* Task directions *
Only the lines from the one containing "import bmesh" through the one containing "scene.render.fps = FPS" are to be copied, exactly and with both ends kept.

(Saved data entries)
□ □ □
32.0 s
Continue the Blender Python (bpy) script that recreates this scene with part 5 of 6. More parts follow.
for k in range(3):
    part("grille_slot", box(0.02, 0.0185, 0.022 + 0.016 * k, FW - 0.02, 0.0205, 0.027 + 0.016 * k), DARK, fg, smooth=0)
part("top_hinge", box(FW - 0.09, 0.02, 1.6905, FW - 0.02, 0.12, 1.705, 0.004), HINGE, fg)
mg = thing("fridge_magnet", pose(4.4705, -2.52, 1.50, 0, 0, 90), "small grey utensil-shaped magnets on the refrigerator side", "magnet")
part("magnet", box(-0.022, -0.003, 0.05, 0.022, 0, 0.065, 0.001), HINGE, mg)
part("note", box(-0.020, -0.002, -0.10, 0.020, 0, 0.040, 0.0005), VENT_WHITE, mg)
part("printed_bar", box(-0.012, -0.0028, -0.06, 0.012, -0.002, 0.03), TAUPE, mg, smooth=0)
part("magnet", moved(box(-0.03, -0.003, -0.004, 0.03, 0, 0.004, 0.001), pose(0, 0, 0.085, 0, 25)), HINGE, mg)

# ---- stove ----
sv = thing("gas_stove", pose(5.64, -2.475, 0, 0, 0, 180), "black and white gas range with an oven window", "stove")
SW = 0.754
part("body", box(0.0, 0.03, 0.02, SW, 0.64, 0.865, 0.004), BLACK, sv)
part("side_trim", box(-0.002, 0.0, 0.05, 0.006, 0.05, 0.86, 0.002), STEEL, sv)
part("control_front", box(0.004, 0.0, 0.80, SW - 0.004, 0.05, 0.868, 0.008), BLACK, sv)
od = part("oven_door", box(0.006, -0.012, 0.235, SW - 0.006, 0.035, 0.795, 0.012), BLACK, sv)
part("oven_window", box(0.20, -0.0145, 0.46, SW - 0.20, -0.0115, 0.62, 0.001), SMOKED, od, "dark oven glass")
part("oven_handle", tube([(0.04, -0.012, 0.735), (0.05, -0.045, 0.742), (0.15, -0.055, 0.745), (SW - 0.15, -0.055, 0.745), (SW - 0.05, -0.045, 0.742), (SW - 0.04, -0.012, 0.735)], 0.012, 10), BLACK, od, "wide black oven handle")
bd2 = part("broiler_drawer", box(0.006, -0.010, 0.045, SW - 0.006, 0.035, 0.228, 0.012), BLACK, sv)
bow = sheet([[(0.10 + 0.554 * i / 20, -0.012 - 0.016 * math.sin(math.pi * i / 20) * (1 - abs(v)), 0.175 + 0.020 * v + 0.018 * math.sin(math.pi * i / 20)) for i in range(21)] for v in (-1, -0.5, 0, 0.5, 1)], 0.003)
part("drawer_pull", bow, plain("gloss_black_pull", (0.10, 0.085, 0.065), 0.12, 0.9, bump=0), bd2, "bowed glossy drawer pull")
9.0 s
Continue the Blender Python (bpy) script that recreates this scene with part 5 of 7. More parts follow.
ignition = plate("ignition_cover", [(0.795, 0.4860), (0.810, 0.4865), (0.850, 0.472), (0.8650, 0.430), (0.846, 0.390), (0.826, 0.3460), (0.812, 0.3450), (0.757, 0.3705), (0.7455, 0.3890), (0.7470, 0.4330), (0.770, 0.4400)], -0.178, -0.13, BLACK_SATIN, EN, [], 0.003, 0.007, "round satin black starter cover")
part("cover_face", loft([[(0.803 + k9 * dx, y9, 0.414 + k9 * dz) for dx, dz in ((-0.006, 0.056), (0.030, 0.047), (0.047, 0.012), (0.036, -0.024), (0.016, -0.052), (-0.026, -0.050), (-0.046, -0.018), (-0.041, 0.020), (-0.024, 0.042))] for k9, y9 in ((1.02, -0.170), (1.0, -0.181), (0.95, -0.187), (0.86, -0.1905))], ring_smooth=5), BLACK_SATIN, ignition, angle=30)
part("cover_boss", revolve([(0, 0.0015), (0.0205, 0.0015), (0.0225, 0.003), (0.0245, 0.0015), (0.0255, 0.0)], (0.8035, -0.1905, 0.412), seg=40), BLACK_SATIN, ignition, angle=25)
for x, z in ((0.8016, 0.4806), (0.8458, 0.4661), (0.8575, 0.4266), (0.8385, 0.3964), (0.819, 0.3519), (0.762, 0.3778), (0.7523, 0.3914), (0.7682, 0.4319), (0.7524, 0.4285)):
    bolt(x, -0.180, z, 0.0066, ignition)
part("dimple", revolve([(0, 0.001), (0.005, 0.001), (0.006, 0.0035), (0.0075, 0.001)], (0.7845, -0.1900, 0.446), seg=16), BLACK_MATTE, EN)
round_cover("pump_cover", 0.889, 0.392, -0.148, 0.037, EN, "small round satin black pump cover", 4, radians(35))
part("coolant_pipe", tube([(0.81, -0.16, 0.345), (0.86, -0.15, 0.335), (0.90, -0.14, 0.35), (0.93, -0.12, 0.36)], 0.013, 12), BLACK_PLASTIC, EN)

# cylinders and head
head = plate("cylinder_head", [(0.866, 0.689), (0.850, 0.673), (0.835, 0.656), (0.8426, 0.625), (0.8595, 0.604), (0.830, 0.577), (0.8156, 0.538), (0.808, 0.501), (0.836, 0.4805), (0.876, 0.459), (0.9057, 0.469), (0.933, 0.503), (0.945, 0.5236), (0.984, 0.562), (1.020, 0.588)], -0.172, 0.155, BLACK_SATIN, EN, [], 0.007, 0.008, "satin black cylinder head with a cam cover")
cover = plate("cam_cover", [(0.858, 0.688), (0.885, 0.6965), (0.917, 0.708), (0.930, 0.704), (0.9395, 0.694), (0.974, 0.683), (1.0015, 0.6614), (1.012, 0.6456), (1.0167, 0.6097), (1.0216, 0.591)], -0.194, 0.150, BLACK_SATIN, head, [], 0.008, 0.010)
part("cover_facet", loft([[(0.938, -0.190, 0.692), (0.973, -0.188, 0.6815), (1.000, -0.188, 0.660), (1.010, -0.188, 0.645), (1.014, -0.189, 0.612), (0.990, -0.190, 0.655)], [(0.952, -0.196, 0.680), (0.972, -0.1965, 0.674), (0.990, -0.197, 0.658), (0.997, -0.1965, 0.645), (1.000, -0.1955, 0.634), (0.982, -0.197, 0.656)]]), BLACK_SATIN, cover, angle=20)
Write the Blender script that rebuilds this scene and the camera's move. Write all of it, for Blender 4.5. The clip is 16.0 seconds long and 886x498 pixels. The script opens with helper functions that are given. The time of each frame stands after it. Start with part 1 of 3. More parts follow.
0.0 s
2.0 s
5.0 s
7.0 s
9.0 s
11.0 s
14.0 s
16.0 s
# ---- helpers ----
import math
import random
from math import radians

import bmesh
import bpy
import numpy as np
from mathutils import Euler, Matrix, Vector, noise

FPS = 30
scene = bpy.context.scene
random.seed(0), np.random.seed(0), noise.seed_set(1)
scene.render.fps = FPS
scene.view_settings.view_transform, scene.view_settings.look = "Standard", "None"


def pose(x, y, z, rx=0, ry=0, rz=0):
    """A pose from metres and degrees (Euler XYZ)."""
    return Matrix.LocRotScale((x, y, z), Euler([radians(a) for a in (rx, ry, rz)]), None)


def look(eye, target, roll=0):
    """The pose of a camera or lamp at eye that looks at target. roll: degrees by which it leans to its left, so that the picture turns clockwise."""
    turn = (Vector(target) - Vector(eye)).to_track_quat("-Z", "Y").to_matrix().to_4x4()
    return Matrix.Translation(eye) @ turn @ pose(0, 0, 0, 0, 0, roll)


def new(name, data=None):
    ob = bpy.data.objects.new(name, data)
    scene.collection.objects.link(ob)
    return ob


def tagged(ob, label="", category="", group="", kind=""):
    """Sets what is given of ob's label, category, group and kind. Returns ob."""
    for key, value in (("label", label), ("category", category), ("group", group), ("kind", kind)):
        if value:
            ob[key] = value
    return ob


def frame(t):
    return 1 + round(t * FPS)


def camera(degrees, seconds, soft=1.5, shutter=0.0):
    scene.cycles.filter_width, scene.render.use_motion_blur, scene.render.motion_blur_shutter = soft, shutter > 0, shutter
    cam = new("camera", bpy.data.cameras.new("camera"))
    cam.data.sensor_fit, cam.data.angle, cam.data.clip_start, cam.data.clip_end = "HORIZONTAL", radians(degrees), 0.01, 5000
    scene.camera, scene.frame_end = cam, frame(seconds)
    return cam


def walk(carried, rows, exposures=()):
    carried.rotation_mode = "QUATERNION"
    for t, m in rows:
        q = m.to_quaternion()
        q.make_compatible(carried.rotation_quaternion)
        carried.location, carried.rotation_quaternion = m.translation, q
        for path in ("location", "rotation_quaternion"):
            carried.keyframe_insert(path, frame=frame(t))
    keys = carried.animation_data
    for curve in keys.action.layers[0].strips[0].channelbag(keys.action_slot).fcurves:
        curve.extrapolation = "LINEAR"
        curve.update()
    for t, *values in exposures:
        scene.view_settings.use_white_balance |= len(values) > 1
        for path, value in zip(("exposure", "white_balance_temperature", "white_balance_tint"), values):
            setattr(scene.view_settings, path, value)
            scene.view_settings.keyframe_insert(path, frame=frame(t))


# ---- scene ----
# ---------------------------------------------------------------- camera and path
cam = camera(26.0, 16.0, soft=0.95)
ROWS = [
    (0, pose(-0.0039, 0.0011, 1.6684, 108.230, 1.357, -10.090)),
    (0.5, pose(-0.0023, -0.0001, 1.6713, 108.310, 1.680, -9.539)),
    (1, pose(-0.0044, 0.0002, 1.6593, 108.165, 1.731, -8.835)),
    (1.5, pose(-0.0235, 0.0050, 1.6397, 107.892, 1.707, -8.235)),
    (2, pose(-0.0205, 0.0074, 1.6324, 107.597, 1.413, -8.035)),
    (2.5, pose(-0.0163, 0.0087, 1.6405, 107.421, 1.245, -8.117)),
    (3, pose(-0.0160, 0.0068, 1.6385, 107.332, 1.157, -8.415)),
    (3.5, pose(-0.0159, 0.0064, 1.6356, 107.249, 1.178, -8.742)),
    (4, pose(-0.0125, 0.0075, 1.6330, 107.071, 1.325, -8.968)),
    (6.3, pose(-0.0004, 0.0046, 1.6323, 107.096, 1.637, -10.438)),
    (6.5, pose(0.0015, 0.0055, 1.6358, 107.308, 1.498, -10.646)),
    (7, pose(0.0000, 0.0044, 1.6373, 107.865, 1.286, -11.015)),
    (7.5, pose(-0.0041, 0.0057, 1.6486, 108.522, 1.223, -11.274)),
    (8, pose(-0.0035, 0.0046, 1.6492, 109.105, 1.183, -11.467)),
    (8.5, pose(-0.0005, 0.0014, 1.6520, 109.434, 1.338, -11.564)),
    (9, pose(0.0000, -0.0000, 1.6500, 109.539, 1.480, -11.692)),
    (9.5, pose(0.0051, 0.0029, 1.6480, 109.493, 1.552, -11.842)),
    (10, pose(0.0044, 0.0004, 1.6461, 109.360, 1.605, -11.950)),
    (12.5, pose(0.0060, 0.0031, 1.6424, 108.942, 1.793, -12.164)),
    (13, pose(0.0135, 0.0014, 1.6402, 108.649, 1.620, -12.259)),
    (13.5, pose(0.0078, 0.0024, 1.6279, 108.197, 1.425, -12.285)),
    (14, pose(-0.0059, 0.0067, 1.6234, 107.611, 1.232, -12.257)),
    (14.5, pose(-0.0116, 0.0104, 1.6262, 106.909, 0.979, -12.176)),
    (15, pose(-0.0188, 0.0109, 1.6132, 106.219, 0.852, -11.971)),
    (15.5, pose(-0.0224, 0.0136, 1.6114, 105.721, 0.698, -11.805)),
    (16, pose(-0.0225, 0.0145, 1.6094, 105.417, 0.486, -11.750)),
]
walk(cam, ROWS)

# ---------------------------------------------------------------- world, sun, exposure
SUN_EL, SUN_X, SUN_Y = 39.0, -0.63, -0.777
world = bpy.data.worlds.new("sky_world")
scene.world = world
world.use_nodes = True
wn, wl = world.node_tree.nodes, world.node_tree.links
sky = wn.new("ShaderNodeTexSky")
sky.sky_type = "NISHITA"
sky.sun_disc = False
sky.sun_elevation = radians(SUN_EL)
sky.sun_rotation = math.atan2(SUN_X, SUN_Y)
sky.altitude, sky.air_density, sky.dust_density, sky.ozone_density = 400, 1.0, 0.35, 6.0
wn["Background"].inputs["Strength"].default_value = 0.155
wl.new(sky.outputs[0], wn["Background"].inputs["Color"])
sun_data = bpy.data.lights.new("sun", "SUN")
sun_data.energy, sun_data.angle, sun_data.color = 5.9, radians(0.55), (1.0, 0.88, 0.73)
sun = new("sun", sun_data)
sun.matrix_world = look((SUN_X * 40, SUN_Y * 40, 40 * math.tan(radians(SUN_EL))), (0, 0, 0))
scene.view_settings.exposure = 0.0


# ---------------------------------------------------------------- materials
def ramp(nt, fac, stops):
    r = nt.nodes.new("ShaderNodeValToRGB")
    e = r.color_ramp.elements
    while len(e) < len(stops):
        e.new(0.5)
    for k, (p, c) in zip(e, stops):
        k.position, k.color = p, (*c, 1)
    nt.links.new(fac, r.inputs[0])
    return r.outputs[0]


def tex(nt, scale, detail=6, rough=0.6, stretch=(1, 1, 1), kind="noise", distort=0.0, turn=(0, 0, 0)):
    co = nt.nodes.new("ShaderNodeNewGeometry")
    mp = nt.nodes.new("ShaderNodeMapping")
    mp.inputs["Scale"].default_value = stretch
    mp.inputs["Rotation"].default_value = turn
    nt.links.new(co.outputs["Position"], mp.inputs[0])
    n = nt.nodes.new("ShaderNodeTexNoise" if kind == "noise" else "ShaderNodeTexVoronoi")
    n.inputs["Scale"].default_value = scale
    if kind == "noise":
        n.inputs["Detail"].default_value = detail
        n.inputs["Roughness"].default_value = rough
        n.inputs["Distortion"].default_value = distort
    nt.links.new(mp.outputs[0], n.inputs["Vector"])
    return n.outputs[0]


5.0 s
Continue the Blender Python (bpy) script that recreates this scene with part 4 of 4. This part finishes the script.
□ □ □
* Response to the exercise *
import bmesh
import bpy
import numpy as np
from mathutils import Euler, Matrix, Vector, noise

FPS = 30
scene = bpy.context.scene
random.seed(0), np.random.seed(0), noise.seed_set(1)
scene.render.fps = FPS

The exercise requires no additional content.